これらの知見は、「事実は一つであって誰もが同じように認識するはずであり、中立的である」という前提を大きく揺るがす。私たちを取り巻く情報環境には偏りが内在化されていることも考慮すれば、この前提はさらに危うい。
事実に対するステレオタイプの優越
リップマンによれば、ステレオタイプは私たちが人間や世界や歴史について説明し、判断するための規範として機能する。この規範は事実に基づいて作られる訳ではなく、むしろ私たちは規範に合わせて事実を認識する。そのため、私たちが抱く人間像や世界像、歴史像は常に事実によって裏づけられているように見える。
このような状況下で、人間や世界や歴史について異なる見解をもつ者たちを「同一の現実を見ているのだが別の側面に着眼しているだけ」¹³と解釈することは自分たちの規範に対する確信の土台を揺るがすことになる。
他方、相手を誤った存在、悪意のある存在、陰謀を企てている存在と見なせば、ステレオタイプの中に取り込むことが容易になり、はるかに理解しやすくなるのである。
フェイクニュースの時代のメディア・リテラシー
「事実の中立性」という前提の見直しを強く迫るリップマンの議論は、あまりに悲観的過ぎるだろうか。とはいえ、リップマンは事実など存在しないと言っている訳でも、事実に価値がないと言っている訳でもない。
実際、リップマンは『世論』や同時期に著した『自由とニュース』において、ジャーナリズムが事実を伝えるという責任を果たすためにはどのような制度や仕組みが必要かを考察し、具体的な提案をおこなっている。
リップマンにとって、「事実の中立性」は事実自体に備わった性質ではなく、ジャーナリストや報道機関が目指すべき、しかし決して完全な形では実現されることのない理念だったのである。
不正確な誤情報や意図的に流される偽情報でメディア環境が広範に「汚染」される中で、メディアの特性を知り、情報と主体的・批判的に付き合う能力=メディア・リテラシーの重要性を説くことは情報の受け手の自己責任論を増長させるという指摘や¹⁴、汚染された情報環境の中では批判的思考がかえって誤情報や偽情報を信じてしまう危険性を高めるという議論もある¹⁵。
いずれももっともであるが、メディア・リテラシーに関するこれまでの議論が暗黙の内に依拠してきた「事実の中立性」という前提をいったん取り払うことで、メディア・リテラシーをめぐる議論を新たな方向に開くこともできるはずだ。

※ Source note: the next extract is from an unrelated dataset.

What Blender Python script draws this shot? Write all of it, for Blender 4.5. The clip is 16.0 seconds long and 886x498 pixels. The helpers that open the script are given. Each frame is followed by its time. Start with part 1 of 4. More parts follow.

たとえていうならそれは、「自分が色付き眼鏡をかけていることに気づき、その眼鏡を外すことが目標となるゲーム」から、「全員がさまざまな色付き眼鏡をかけている中で、自分が何色の眼鏡をかけているかを当てるゲーム」への転換である。
新しいゲームにおいて、「自分は色付き眼鏡をかけていない」と考えることは許されない。だとすれば私たちは、他人がどのような色の眼鏡をかけているかを観察、分析するとともに、他人から見て自分や周囲の人間がどのような色の眼鏡をかけているように見えるのか、積極的に尋ねていく必要があるだろう。
玉石混淆の情報が氾濫する現代社会において重要なのは、「正しい情報を見抜く力」よりも、「メディアは何を『正しい情報』として伝えようとしているのか。それはいかなる方法によってか、またなぜか」と問い続けることであり、事実の見方が立場によって異なることを出発点に、さまざまな事実の見方をすり合わせ、自分なりの、しかし暫定的な事実の見方を模索し続けることではないだろうか。